:: Data extract ::
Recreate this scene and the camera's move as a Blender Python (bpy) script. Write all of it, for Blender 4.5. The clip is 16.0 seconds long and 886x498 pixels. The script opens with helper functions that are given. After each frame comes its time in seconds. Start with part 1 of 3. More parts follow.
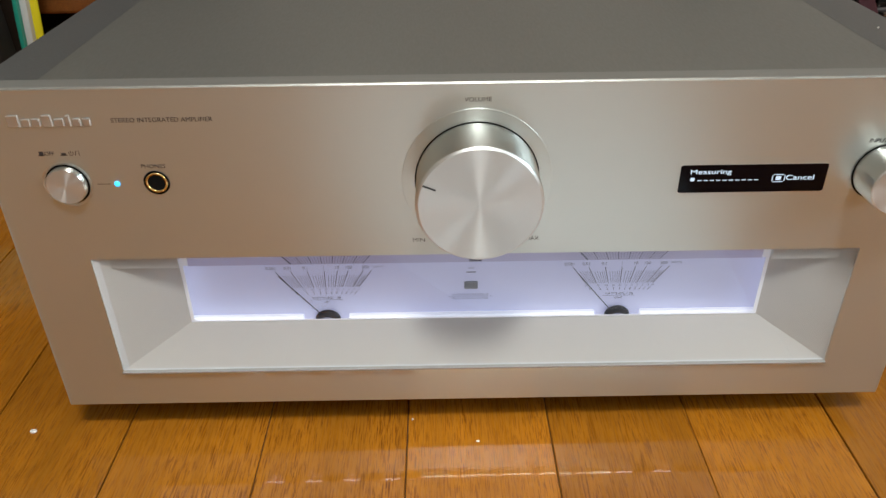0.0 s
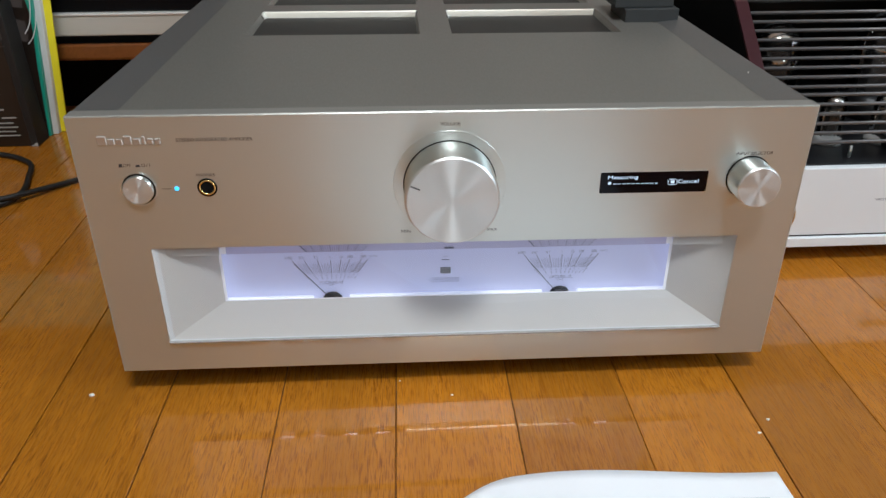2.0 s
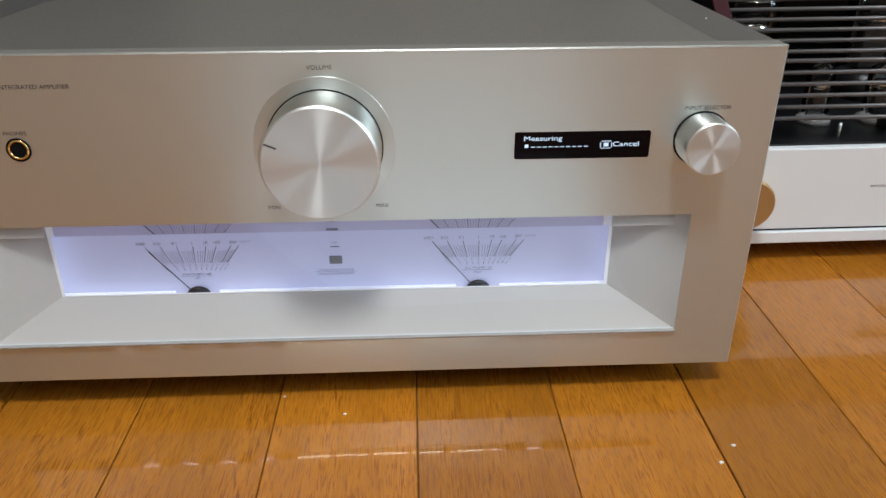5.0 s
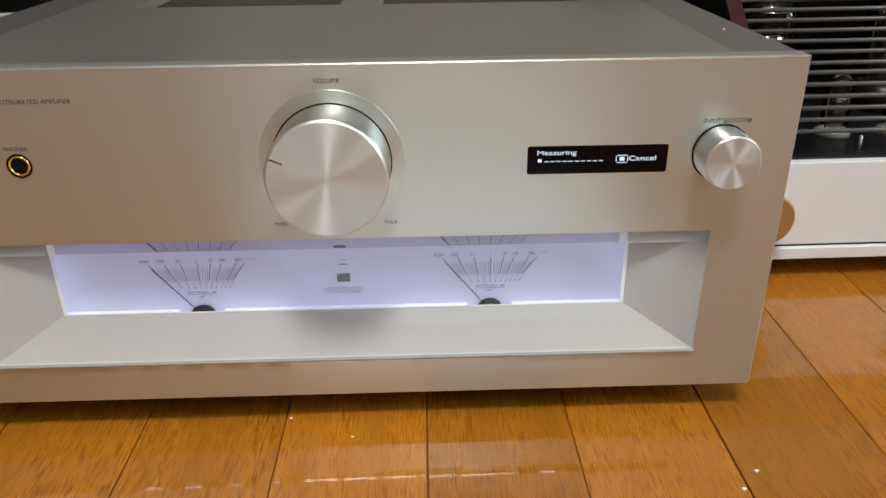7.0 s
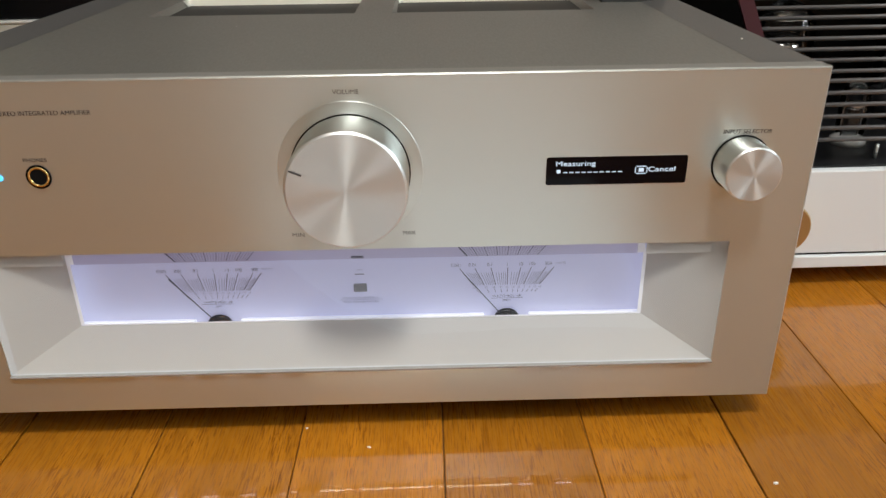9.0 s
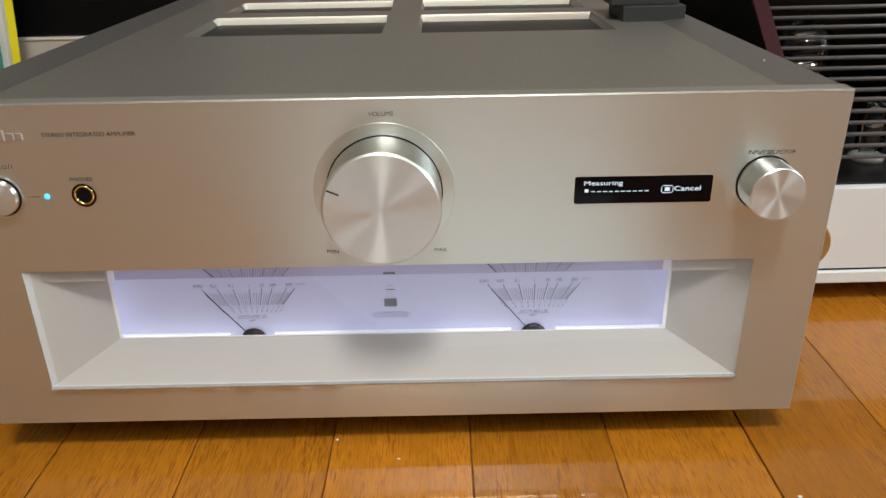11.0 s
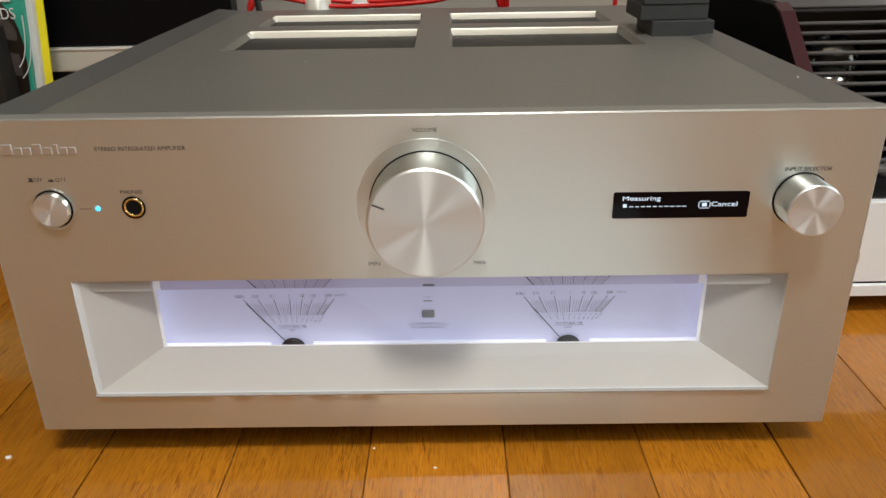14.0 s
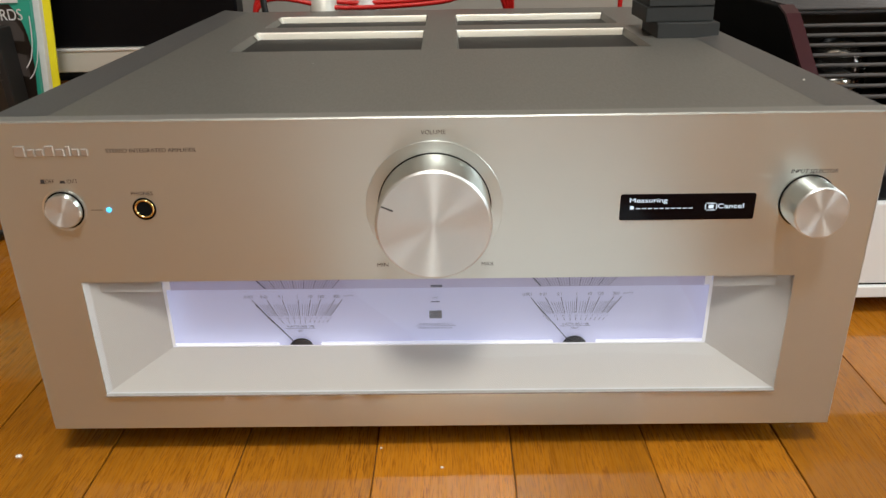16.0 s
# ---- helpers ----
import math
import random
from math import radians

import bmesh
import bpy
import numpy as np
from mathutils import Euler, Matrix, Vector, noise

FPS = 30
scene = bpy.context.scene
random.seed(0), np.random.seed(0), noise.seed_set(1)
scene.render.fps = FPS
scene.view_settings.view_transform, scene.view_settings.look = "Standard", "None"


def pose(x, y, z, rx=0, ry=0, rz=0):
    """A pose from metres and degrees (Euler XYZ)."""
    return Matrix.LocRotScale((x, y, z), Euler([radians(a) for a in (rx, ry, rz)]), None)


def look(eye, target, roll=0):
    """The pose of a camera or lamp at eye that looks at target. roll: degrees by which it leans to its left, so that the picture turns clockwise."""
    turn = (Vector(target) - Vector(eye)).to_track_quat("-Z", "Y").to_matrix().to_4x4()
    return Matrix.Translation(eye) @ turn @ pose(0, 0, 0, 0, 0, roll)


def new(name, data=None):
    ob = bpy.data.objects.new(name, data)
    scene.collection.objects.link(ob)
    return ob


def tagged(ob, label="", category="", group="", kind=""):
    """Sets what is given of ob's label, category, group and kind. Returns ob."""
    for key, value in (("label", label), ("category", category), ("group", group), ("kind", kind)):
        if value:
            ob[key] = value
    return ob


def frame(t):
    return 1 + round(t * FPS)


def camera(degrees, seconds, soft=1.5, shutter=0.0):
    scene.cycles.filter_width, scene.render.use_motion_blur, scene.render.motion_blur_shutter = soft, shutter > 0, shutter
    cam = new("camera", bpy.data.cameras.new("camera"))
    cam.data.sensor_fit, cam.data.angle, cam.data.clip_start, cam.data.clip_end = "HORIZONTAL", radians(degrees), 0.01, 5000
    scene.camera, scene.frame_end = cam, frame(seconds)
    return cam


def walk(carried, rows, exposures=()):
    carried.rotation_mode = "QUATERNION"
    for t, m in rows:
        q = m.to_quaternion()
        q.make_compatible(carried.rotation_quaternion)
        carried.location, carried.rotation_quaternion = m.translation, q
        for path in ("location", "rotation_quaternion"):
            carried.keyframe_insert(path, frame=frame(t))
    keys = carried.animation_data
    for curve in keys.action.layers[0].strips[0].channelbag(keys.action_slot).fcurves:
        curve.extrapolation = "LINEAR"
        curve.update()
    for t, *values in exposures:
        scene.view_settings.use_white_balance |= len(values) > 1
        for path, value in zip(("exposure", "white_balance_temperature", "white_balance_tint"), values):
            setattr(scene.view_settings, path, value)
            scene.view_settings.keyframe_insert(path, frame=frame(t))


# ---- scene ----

:: Goal ::
Starting with the first line of the data above and ending with the line containing "scene.camera, scene.frame_end = cam, frame(seconds)", please restate every line exactly, leaving images out.

:: Solved exercise ::
Recreate this scene and the camera's move as a Blender Python (bpy) script. Write all of it, for Blender 4.5. The clip is 16.0 seconds long and 886x498 pixels. The script opens with helper functions that are given. After each frame comes its time in seconds. Start with part 1 of 3. More parts follow.
0.0 s
2.0 s
5.0 s
7.0 s
9.0 s
11.0 s
14.0 s
16.0 s
# ---- helpers ----
import math
import random
from math import radians

import bmesh
import bpy
import numpy as np
from mathutils import Euler, Matrix, Vector, noise

FPS = 30
scene = bpy.context.scene
random.seed(0), np.random.seed(0), noise.seed_set(1)
scene.render.fps = FPS
scene.view_settings.view_transform, scene.view_settings.look = "Standard", "None"


def pose(x, y, z, rx=0, ry=0, rz=0):
    """A pose from metres and degrees (Euler XYZ)."""
    return Matrix.LocRotScale((x, y, z), Euler([radians(a) for a in (rx, ry, rz)]), None)


def look(eye, target, roll=0):
    """The pose of a camera or lamp at eye that looks at target. roll: degrees by which it leans to its left, so that the picture turns clockwise."""
    turn = (Vector(target) - Vector(eye)).to_track_quat("-Z", "Y").to_matrix().to_4x4()
    return Matrix.Translation(eye) @ turn @ pose(0, 0, 0, 0, 0, roll)


def new(name, data=None):
    ob = bpy.data.objects.new(name, data)
    scene.collection.objects.link(ob)
    return ob


def tagged(ob, label="", category="", group="", kind=""):
    """Sets what is given of ob's label, category, group and kind. Returns ob."""
    for key, value in (("label", label), ("category", category), ("group", group), ("kind", kind)):
        if value:
            ob[key] = value
    return ob


def frame(t):
    return 1 + round(t * FPS)


def camera(degrees, seconds, soft=1.5, shutter=0.0):
    scene.cycles.filter_width, scene.render.use_motion_blur, scene.render.motion_blur_shutter = soft, shutter > 0, shutter
    cam = new("camera", bpy.data.cameras.new("camera"))
    cam.data.sensor_fit, cam.data.angle, cam.data.clip_start, cam.data.clip_end = "HORIZONTAL", radians(degrees), 0.01, 5000
    scene.camera, scene.frame_end = cam, frame(seconds)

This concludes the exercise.